We were learning to take risks, although that’s not what we or our parents called it. We saw it as having adventures and our parents saw it as entertaining ourselves, managing challenges and being responsible for the little ones. Over time, playgrounds in parks, schools and kindergartens have become sanitised and all alike, ‘plastic fantastic’ with little challenge. In many, swings have been taken away, monkey bars too.

However, more recently, there has been a movement back to supporting and providing safe opportunities for children to experiment with “risky play’. Perhaps encouraged by the forest/nature schools as well as an understanding of the benefits to children’s development in their early years and the impact for further learning.

‘“Risky play” is crucial to a child's development so it's important that teachers and parents don't prevent children from engaging in risky experiences and activities. “Risky play” is also a natural part of children’s play. It is play that involves a risk and provides opportunities for challenging the limits, exploring boundaries testing the limits and learning about injury risk. There are 6 categories of risky play. Some of the key life-skill benefits to be gained from risky play include:

‘Building resilience and persistence; balance and coordination – development of motor skills; awareness of the capabilities and limits of their own bodies; the ability to assess and make judgement without risk; handling of tools safely and with purpose; understanding consequence to action; confidence and independence; resourcefulness; creativity and inventiveness; curiosity and wonder.’ (careforkids.com.au 30/12/2019)
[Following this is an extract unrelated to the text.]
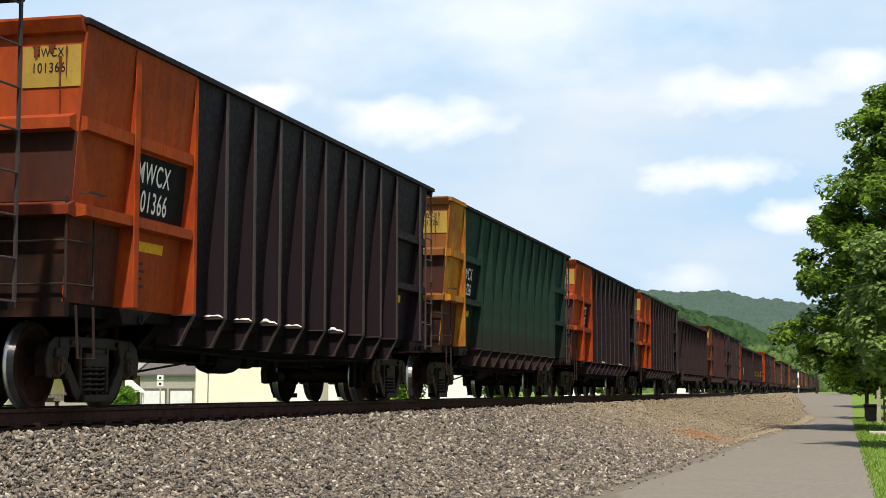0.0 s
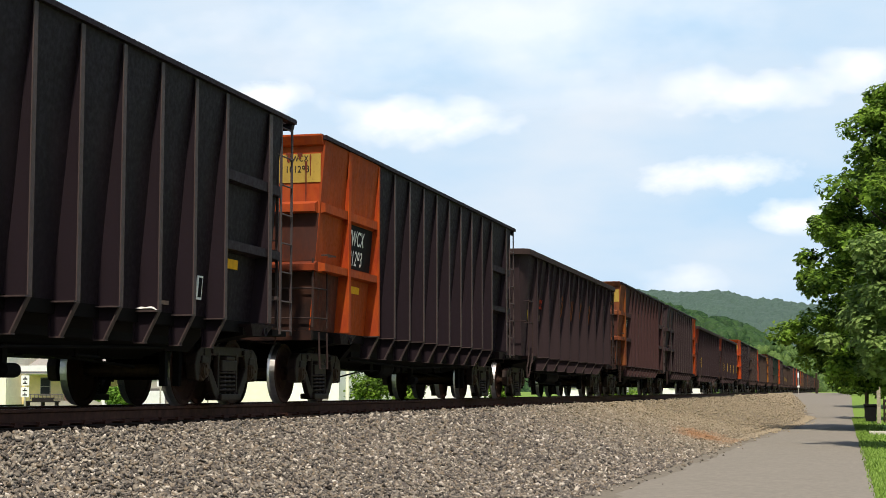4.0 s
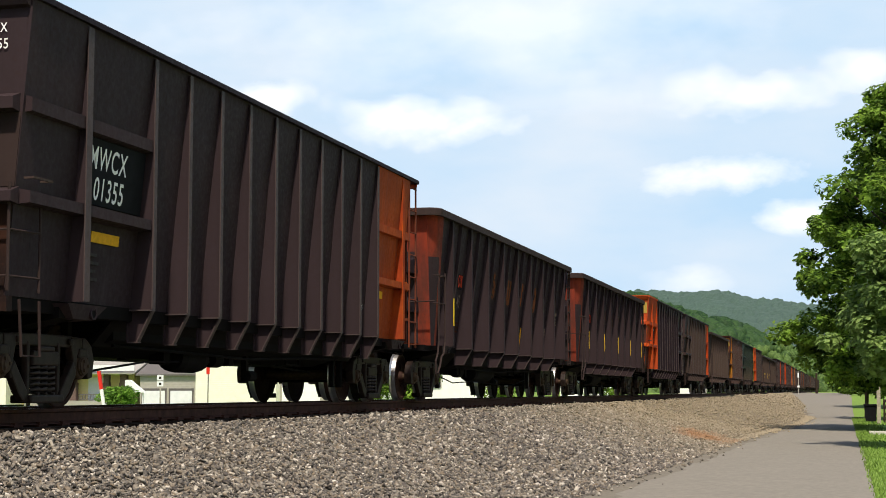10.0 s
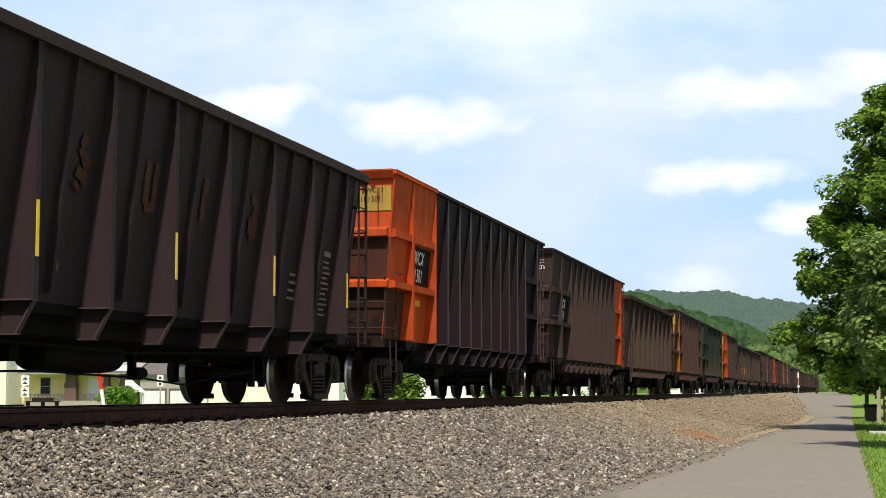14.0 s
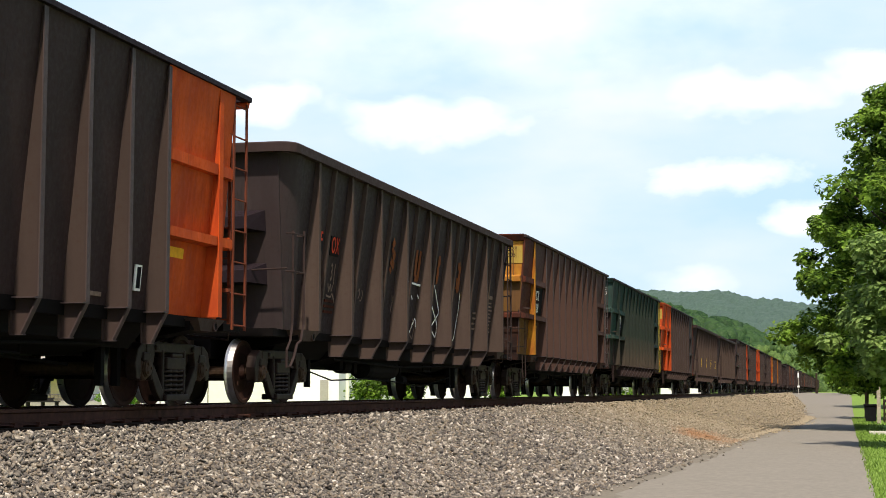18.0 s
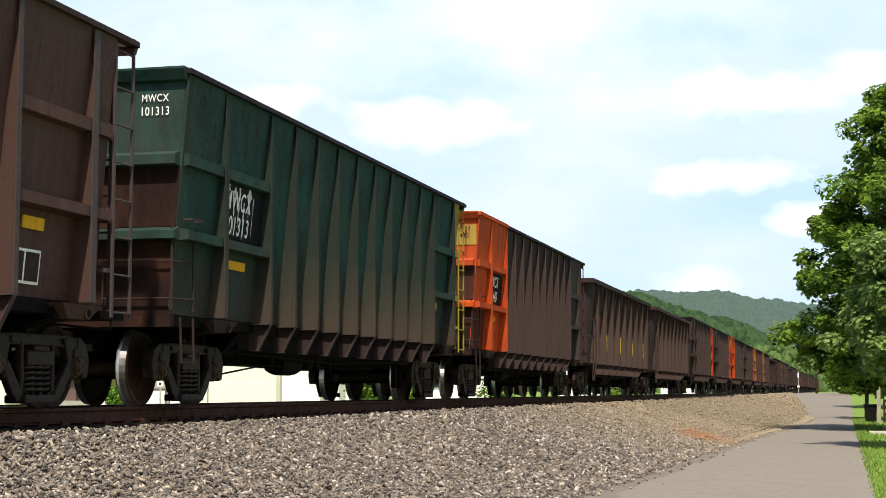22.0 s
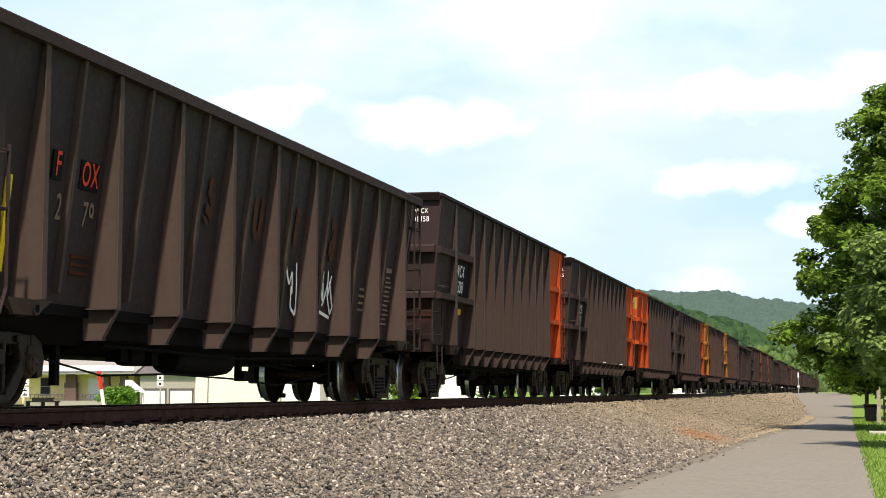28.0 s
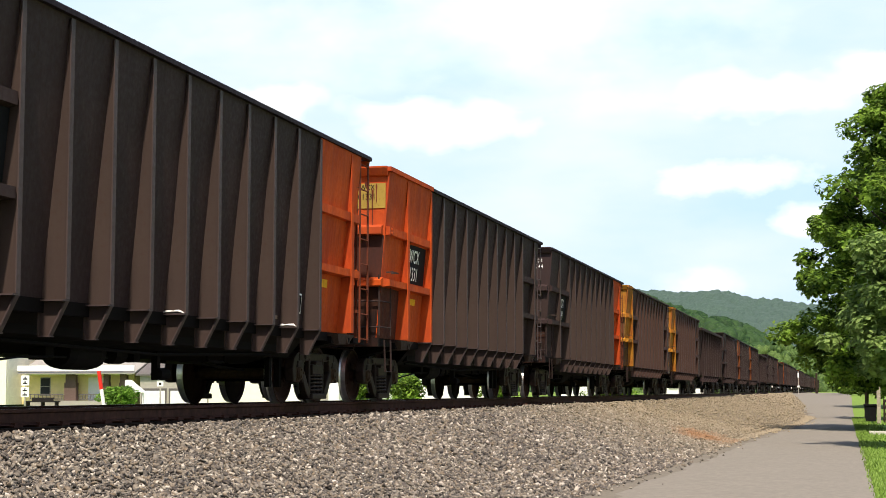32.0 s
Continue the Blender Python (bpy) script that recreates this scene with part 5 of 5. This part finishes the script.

Clearly the flip side of ‘very safe play’ is that children are often clumsy, less fit have less control over their motor skills and planning and less able to make informed risk assessment in general.

Offering opportunities in a safe environment like the early childhood setting enables children to be supported in taking risks and understanding the challenges associated. Obviously, staff are responsible for removing hazards and helping children to understand a hazard (could be a broken or an unstable piece of equipment) as opposed to a challenge (climbing a tree or tall climbing frame, swinging from a rope).
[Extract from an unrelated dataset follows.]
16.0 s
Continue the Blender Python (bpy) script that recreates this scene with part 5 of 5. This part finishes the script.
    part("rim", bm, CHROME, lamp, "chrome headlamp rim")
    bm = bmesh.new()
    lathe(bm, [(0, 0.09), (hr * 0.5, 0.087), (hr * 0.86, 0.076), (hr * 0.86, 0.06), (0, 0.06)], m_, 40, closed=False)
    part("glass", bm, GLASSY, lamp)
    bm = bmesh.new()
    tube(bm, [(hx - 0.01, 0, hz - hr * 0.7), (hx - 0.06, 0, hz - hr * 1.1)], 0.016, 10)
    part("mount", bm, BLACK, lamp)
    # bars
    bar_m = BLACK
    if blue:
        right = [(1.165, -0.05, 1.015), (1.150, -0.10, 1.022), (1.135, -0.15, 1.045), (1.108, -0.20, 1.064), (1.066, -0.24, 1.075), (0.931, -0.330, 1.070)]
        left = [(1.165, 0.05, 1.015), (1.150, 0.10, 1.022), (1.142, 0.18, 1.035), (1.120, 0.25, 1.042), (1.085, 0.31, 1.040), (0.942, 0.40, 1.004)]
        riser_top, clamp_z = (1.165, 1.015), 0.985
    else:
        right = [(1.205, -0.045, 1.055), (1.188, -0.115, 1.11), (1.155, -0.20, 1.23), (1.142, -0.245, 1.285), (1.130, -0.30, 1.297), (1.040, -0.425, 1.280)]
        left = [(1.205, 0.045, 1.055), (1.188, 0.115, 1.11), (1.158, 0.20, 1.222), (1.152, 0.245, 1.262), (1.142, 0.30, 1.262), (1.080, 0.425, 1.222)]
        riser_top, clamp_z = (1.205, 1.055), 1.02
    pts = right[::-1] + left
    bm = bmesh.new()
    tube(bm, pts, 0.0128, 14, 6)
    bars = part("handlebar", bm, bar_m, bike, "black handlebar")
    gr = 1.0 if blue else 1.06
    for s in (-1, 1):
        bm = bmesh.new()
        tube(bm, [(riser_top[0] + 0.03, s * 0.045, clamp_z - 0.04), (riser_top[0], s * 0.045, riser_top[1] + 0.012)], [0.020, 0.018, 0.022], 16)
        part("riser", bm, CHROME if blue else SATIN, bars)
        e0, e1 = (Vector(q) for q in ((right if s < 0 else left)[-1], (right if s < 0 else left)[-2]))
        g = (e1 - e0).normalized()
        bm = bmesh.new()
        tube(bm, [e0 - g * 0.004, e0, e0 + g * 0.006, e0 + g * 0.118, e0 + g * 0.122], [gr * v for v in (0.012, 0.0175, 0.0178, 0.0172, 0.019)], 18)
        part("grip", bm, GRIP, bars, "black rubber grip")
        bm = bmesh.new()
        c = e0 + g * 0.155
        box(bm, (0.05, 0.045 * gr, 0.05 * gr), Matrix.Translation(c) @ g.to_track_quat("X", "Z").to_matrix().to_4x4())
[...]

Risky play is more often associated with outdoors but opportunities for supervised risky play also exist indoors, using real tools, like scissors that cut, knives for food prep or cooking; needles and sewing machines to name a few.

There are now lots of more exciting and challenging playground opportunities for children and we can help and encourage them to risk assess. Importantly, letting children do it themselves, lifting them up on to the tree or high climbing frame means they haven’t worked out the planning and co-ordination, mapping themselves and are therefore more likely to get stuck coming down. If they want to get up, they need to work it out.

Keep the idea of risky play in mind during your visits to playgrounds over the holidays.